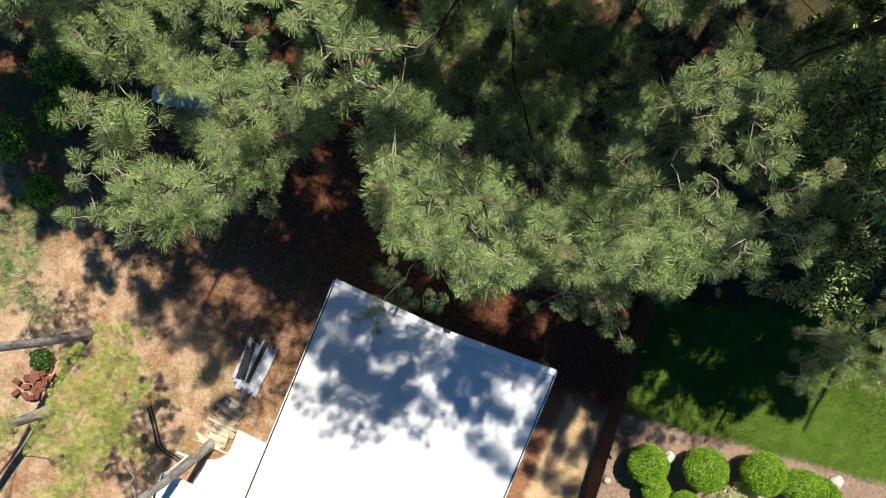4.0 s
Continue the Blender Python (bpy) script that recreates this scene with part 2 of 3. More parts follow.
def from_arrays(name, verts, faces):
    mesh = bpy.data.meshes.new(name)
    verts, faces = np.asarray(verts, np.float32), np.asarray(faces, np.int32)
    count, size = faces.shape
    mesh.vertices.add(len(verts))
    mesh.vertices.foreach_set("co", verts.ravel())
    mesh.loops.add(count * size)
    mesh.loops.foreach_set("vertex_index", faces.ravel())
    mesh.polygons.add(count)
    mesh.polygons.foreach_set("loop_start", np.arange(0, count * size, size, dtype=np.int32))
    mesh.polygons.foreach_set("loop_total", np.full(count, size, np.int32))
    mesh.update(calc_edges=True)
    return mesh


def box(bm, centre, size, turn=0.0, bevel=0.0, tilt=0.0):
    m = pose(*centre, tilt, 0, turn) @ Matrix.Diagonal((*size, 1))
    made = bmesh.ops.create_cube(bm, size=1.0, matrix=m)
    if bevel:
        edges = list({e for v in made["verts"] for e in v.link_edges})
        bmesh.ops.bevel(bm, geom=edges, offset=bevel, segments=1, affect="EDGES")


def prism(bm, outline, low, high):
    """A slab over a flat outline; low and high: heights, or functions of x and y."""
    lo, hi = (h if callable(h) else (lambda x, y, h=h: h) for h in (low, high))
    a = [bm.verts.new((x, y, lo(x, y))) for x, y in outline]
    b = [bm.verts.new((x, y, hi(x, y))) for x, y in outline]
    bm.faces.new(a[::-1])
    bm.faces.new(b)
    for i in range(len(a)):
        j = (i + 1) % len(a)
        bm.faces.new((a[i], a[j], b[j], b[i]))


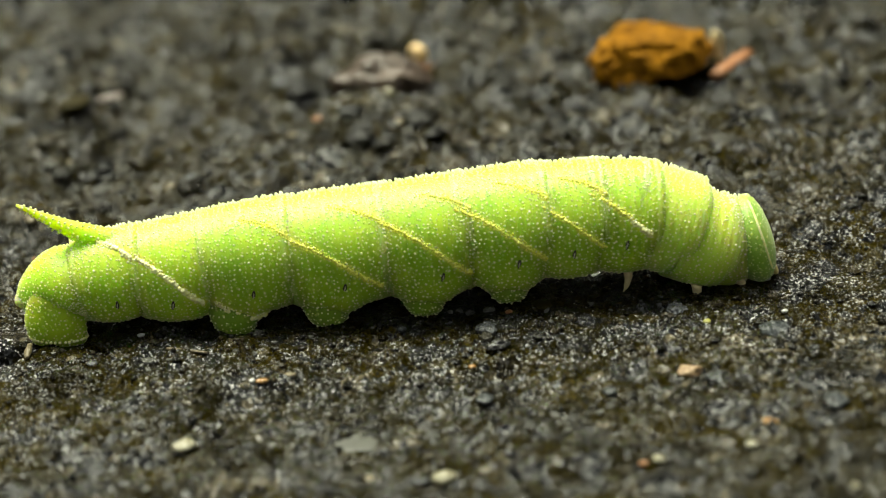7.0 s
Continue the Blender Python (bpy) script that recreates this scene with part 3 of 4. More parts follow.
def tiny_snail():
    """A snail far behind the caterpillar, no bigger than a seed."""
    snail = tagged(new("snail"), "tiny snail with a pale shell and brown body creeping on asphalt", "snail")
    size = 1.3 * MM
    s = smooth_sections([(-1.0, 0.12, 0.05), (-0.5, 0.32, 0.25), (0.3, 0.4, 0.32), (0.9, 0.36, 0.3), (1.25, 0.42, 0.12)], 3)
    v, f = tube([[(x * size, r * 1.1 * math.cos(2 * math.pi * j / 14) * size, (z + r * math.sin(2 * math.pi * j / 14)) * size) for j in range(14)] for x, z, r in s])
    part("foot", v, f, SNAIL_BODY, snail, "brown slimy foot and head")
    rings = []
    for i in range(60):
        w = i / 59 * 2.6 * 2 * math.pi
        grow = 0.10 + 0.90 * i / 59
        c = Vector((-0.35 - 0.52 * grow * math.cos(w), 0.35 * (1 - grow), 1.25 + 0.52 * grow * math.sin(w)))
        r = 0.50 * grow
        e = Vector((math.cos(w), 0, -math.sin(w)))
        rings.append([(c + e * (r * math.cos(a)) + Vector((0, r * 1.15 * math.sin(a), 0))) * size for a in [2 * math.pi * j / 12 for j in range(12)]])
    v, f = tube(rings)
    part("shell", v, f, SHELL, snail, "pale cream coiled shell")
    for side in (-1, 1):
        rings = []
        for i in range(5):
            g = i / 4
            rings.append([((1.1 + 0.35 * g + 0.05 * math.cos(w)) * size, (side * (0.12 + 0.15 * g) + 0.05 * math.sin(w)) * size, (0.5 + 0.45 * g) * size) for w in [2 * math.pi * j / 7 for j in range(7)]])
        v, f = tube(rings)
        part("tentacle", v, f, SNAIL_BODY, snail)
    return snail


snail = tiny_snail()



# ---- the caterpillar ----
LANE = -9.152   # the line, y in millimetres, along which it crawls
caterpillar = tagged(new("caterpillar"), "plump bright green caterpillar with yellow slanting stripes crawling on asphalt", "caterpillar")


class Segment:
    """One ring of the body: x ahead, z up, lengths in millimetres; u runs from -1 (rear seam) to 1 (front seam),
    theta in degrees from the back round to the flank."""

    def __init__(self, radius, half, front=1.0, rear=1.0, belly=0.93, keel=0.0, fold=0.013, swell=0.11, foot=None):
        self.radius, self.half, self.front, self.rear, self.belly, self.keel, self.fold, self.swell, self.foot = radius, half, front, rear, belly, keel, fold, swell, foot

    def at(self, u, theta, out=0.0):
        w = radians(theta)
        f = (u + 1) / 2
        scale = self.rear + (self.front - self.rear) * min(max(f, -0.3), 1.3)
        a = min(abs(u), 1.45)
        around = abs(((theta + 180) % 360) - 180)
        low = min(max((around - 70) / 48, 0.0), 1.0) * (1 - 0.8 * min(max((around - 140) / 30, 0.0), 1.0))
        fold = self.fold * (1 + 8.0 * low * low)
        seam = 1 - fold * a ** 3 if a < 1.05 else 1 - fold * 1.158 - 1.05 * (a - 1.05) ** 1.3
        rings = (0.003 + 0.010 * max(0.0, math.sin(radians(min(around, 150)))) ** 4) * math.cos(u * math.pi * 7.0 + 0.9 * math.sin(u * 5.0 + self.half))
        r = self.radius * scale * (seam + 0.012 * math.exp(-((u + 0.95) / 0.06) ** 2) + (rings if a < 1.0 else 0.0))
        side = abs(math.sin(w))
        c = math.cos(w)
        flank = 1 + self.swell * max(0.0, 1 - u * u) * math.exp(-((around - 132) / 22.0) ** 2) - 0.008 * math.exp(-((around - 100) / 14.0) ** 2)
        z = r * flank * c
        if c < 0:
            z *= 1 - (1 - self.belly) * min(1.0, -c * 1.2)
            z -= self.keel * math.exp(-(u / 0.7) ** 2) * max(0.0, -c) ** 2
        y = -r * flank * math.sin(w) * 0.97
        if self.foot:
            at, wide, drop = self.foot
            down = min(max((around - 98) / 46, 0.0), 1.0)
            gap = min(max((around - 158) / 22, 0.0), 1.0)
            z -= drop * math.exp(-((u - at) / wide) ** 4) * down * down * (3 - 2 * down) * (1 - 0.7 * gap * gap)
        p = Vector((u * self.half, y, z))
        n = Vector((0.0, -math.sin(w), c))
        return (p + n * out) * MM, n

    def mesh(self, name, material, parent):
        us = [i / 40 * 1.45 for i in range(-40, 41)]
        self.grid = [(u, 360 * j / 96) for u in us for j in range(96)]
        rings = [[self.at(u, 360 * j / 96)[0] for j in range(96)] for u in us]
        v, f = tube(rings)
        self.body = part(name, v, f, material, parent)
        self.body.data.attributes.new("stripe", "FLOAT", "POINT")
        pale = self.body.data.attributes.new("fold", "FLOAT", "POINT")
        pale.data.foreach_set("value", [0.8 * math.exp(-((abs(g[0]) - 0.97) / 0.05) ** 2) for g in self.grid] + [0.0, 0.0])
        return self.body

    def tint(self, start, end, bow, wide):
        """Yellow pigment in the skin under a stripe."""
        values = np.zeros(len(self.body.data.vertices))
        layer = self.body.data.attributes["stripe"]
        layer.data.foreach_get("value", values)
        g = np.array(self.grid)
        around = np.abs((g[:, 1] + 180) % 360 - 180)
        span = np.linspace(0, 1, 40)
        su, sa = start[0] + (end[0] - start[0]) * span, start[1] + (end[1] - start[1]) * span - bow * np.sin(np.pi * span)
        d = np.hypot((g[:, 0][:, None] - su) * self.half, np.radians(around[:, None] - sa) * self.radius).min(axis=1)
        values[:len(g)] = np.maximum(values[:len(g)], np.exp(-(d / wide) ** 2))
        layer.data.foreach_set("value", values)

    def granules(self, parent, seed, dense=1.0):
        """Rows of pointed warts, one row on each little ring of the skin: crowded and white on the back, sparser and yellowish on the flanks."""
        rs = random.Random(seed)
        back, flank = [], []
        rows = max(7, round(self.half * 2.64 / 0.44))
        for i in range(rows):
            u = -1.32 + 2.64 * (i + 0.5) / rows
            theta = rs.uniform(0, 5)
            while theta < 360:
                up = math.cos(radians(theta + 12))
                p, n = self.at(u + rs.uniform(-0.055, 0.055) * 3.0 / self.half, theta)
                crest = 306 < theta < 352
                r = rs.choice((0.05, 0.07, 0.09, 0.105, 0.125)) * (1.15 if crest else 1.0)
                h = r * (rs.uniform(1.6, 2.9) if crest else 0.85)
                if abs(((theta + 180) % 360) - 180) < 155:
                    (back if up > rs.uniform(0.60, 0.80) else flank).append((p, n + Vector((-0.15, 0, 0)), r * MM, h * MM))
                theta += (0.36 if crest else 0.24 if up > 0.70 else 0.40) / self.radius * 57.3 / dense * rs.uniform(0.65, 1.35)
        for pts, material, label in ((back, WHITE_DOTS, "crowded whitish granules on the back"), (flank, DOTS, "pale yellow pointed skin granules")):
            v, f = lobes(pts)
            tagged(part("granulation", v, f, material, parent), label, kind="stuff")

    def stripe(self, parent, start, end, material, thick=0.15, bow=4.0, seed=1, label="raised slanting yellow stripe"):
        """A slanting line of fused warts from (u, theta) to (u, theta), on both flanks."""
        rs = random.Random(seed)
        self.tint(start, end, bow, thick * 2.1)
        for side in (1, -1):
            pts = []
            (u0, a0), (u1, a1) = start, end
            length = math.hypot((u1 - u0) * self.half, radians(a1 - a0) * self.radius)
            n = max(6, int(length / 0.24))
            for i in range(n + 1):
                f = i / n
                for extra in (0, 1, 2, 3):
                    aside = (0.0, -1.0, 1.0, 0.5)[extra] * rs.uniform(1.2, 4.2)
                    p, nrm = self.at(u0 + (u1 - u0) * f + rs.uniform(-0.015, 0.015), side * (a0 + (a1 - a0) * f - bow * math.sin(math.pi * f) + rs.uniform(-0.6, 0.6) + aside))
                    r = thick * rs.uniform(0.75, 1.25) * (0.8 + 0.3 * f) * (0.62 if extra else 1.0)
                    pts.append((p, nrm, r * MM, r * 1.0 * MM))
            v, f = lobes(pts, 6)
            part("stripe", v, f, material, parent, label)

    def spiracle(self, parent, u, theta, tall=0.36):
        """The breathing hole: a dark upright slit between pale lips, on both flanks."""
        for side in (1, -1):
            p, n = self.at(u, side * theta, 0.02)
            up = Vector((0.25, 0, 1)).cross(n).cross(n) * -1
            up.normalize()
            ahead = n.cross(up)
            for name, wide, long, out, mat in (("spiracle", 0.15, tall * 1.25, 0.0, DARK), ("slit", 0.045, tall * 0.85, 0.05, PALE_SLIT)):
                ring0, ring1 = [], []
                for j in range(14):
                    w = 2 * math.pi * j / 14
                    q = p + (ahead * math.cos(w) * wide + up * math.sin(w) * long) * MM
                    ring0.append(q - n * 0.12 * MM)
                    ring1.append(q + n * (0.03 + out) * MM)
                v, f = tube([ring0, ring1])
                holder = part(name, v, f, mat, parent, "dark oval breathing pore" if name == "spiracle" else "")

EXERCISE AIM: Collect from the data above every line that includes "script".

RESPONSE:
Continue the Blender Python (bpy) script that recreates this scene with part 2 of 3. More parts follow.
Continue the Blender Python (bpy) script that recreates this scene with part 3 of 4. More parts follow.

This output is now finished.